Eerder, in de jaren zestig, had de Franse inlichtingendienst DGSE al aan de Duitse BND voorgesteld om samen Crypto AG op te kopen. De Duitsers wilden de Amerikanen per se bij de deal betrekken, maar die zeiden: graag, maar zonder de Fransen. Zo kwam Operatie Rubicon, de geheime deal tussen de CIA en de BND, tot stand. Later betrok Duitsland via Maximator toch ook Frankrijk weer bij gezamenlijke spionageactiviteiten. 

Enkele programmaboekjes van Maximator-conferenties

"Vernoemd naar een biermerk"

Jacobs ontdekte hoe de naam Maximator tot stand kwam: “Die komt van een biermerk uit de buurt van München, de plek waar tot 2017 de BND zijn hoofkwartier had. Ergens in 1979, tijdens een borrel, dachten de afgevaardigden na over een goede naam voor hun kersverse samenwerking. Ze keken naar hun glazen gevuld met Doppelbock, van het lokale merk Maximator, en namen ter plekke de beslissing.” 

Zo werkten de landen in de jaren tachtig en negentig intensief samen bij het onderscheppen en kraken van diplomatiek verkeer en militaire communicatie.
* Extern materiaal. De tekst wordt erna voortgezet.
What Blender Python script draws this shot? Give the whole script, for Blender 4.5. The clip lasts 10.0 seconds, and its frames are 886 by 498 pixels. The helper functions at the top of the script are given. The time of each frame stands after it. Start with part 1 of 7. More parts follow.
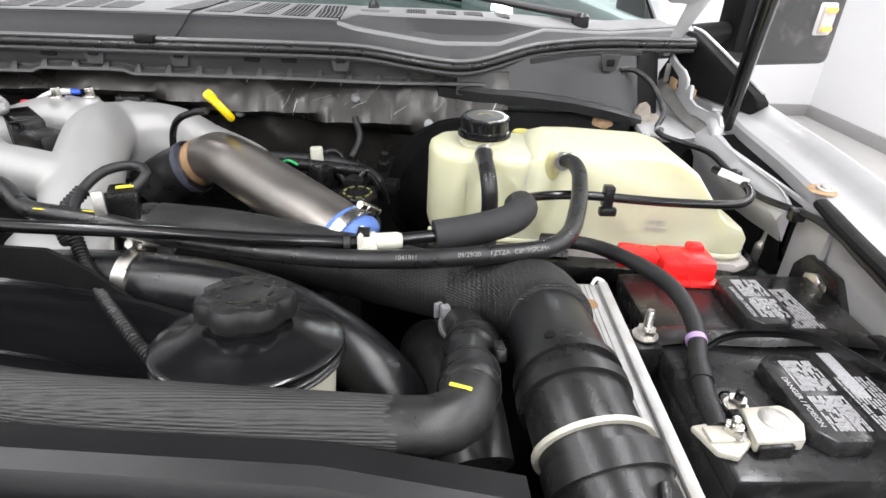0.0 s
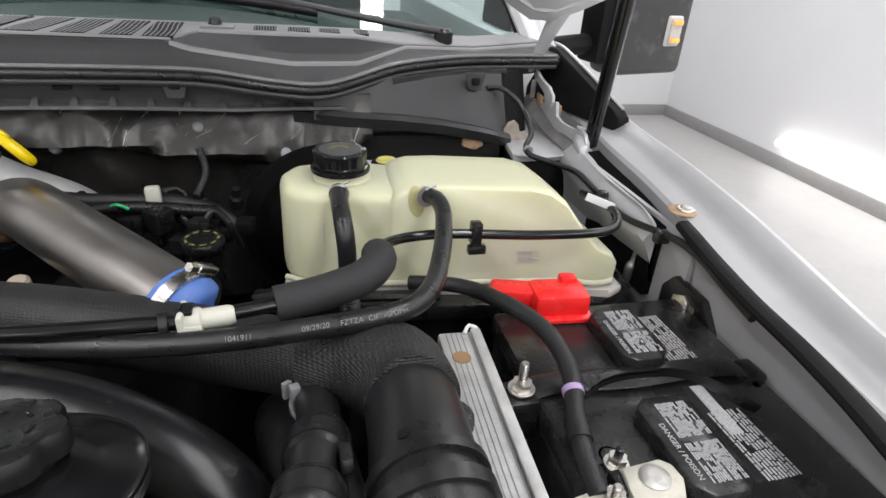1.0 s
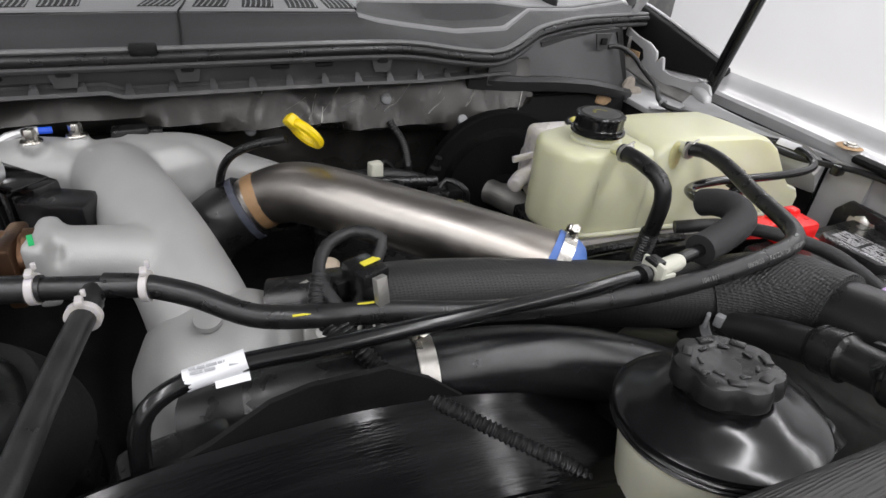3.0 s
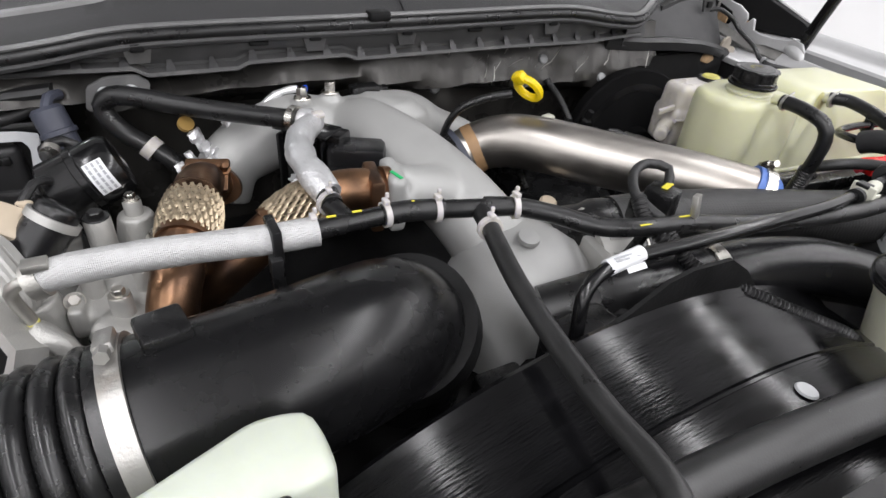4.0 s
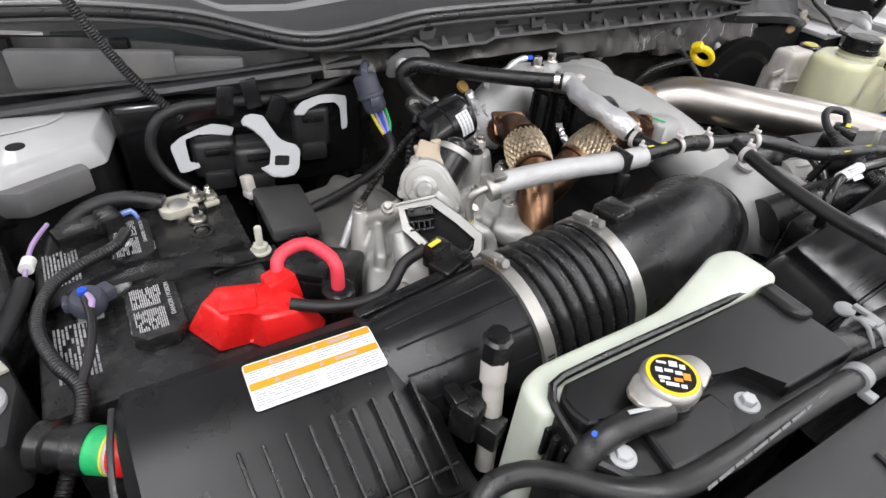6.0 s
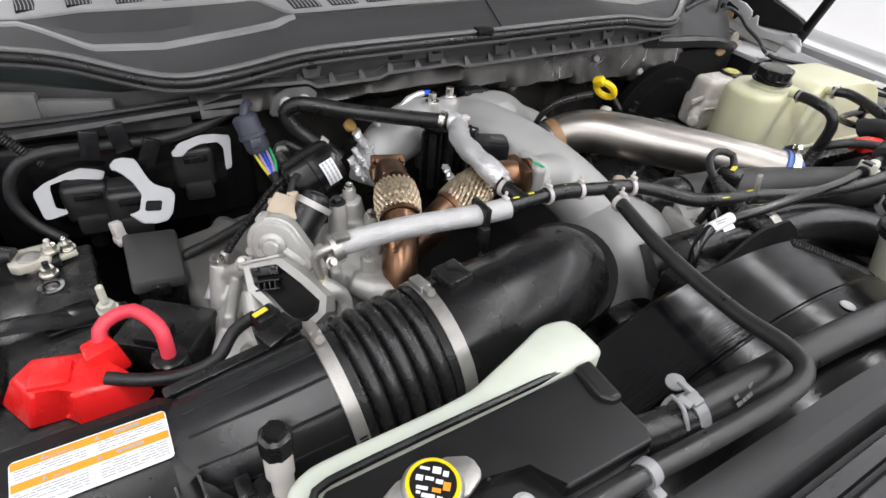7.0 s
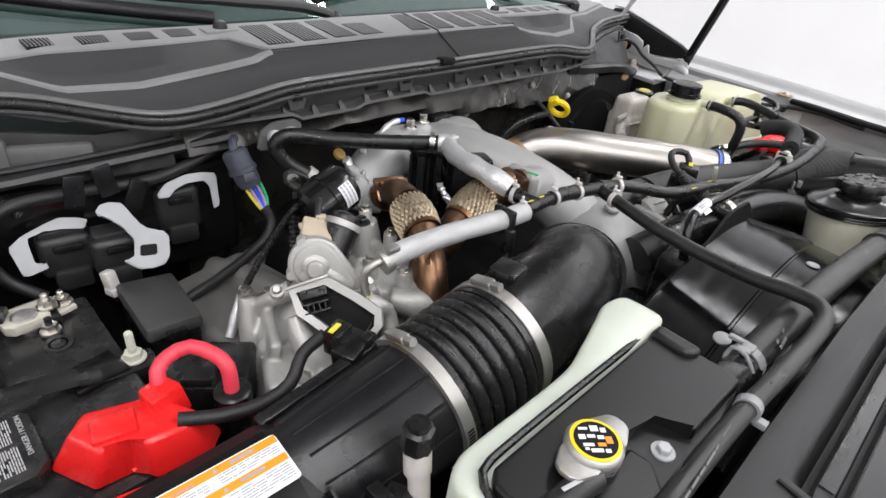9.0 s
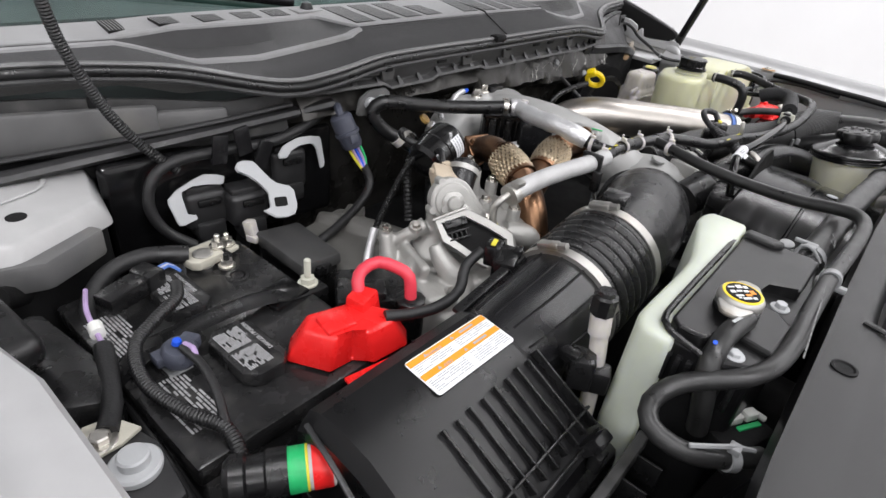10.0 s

De alliantie speelde een belangrijke rol in de Falkland-oorlog tussen Groot-Brittannië en Argentinië (1982). De Britten waren aanvankelijk niet in staat de versleutelde communicatie van de Argentijnse marine te kraken. Nederland leverde op verzoek van de Britse geheime dienst GCHQ informatie over het versleutelingsalgoritme in de Crypto AG-machines van de Argentijnen. Informatie die Nederland via het Maximator-partnerschap van Duitsland had gekregen.  

Jacobs stelt dat andere landen op een gegeven moment hebben gevraagd of ze konden deelnemen aan Maximator, maar  die verzoeken werden afgewezen. Het zou gaan om Noorwegen, Spanje en Italië. De vijf bestaande leden vonden dat de potentiële nieuwkomers te weinig relevante kennis van spionagetechnieken hadden. Datzelfde geldt als reden voor de uitsluiting van België.  

Volgens  Jacobs bestaat het samenwerkingsverband tussen de Europese landen nog altijd.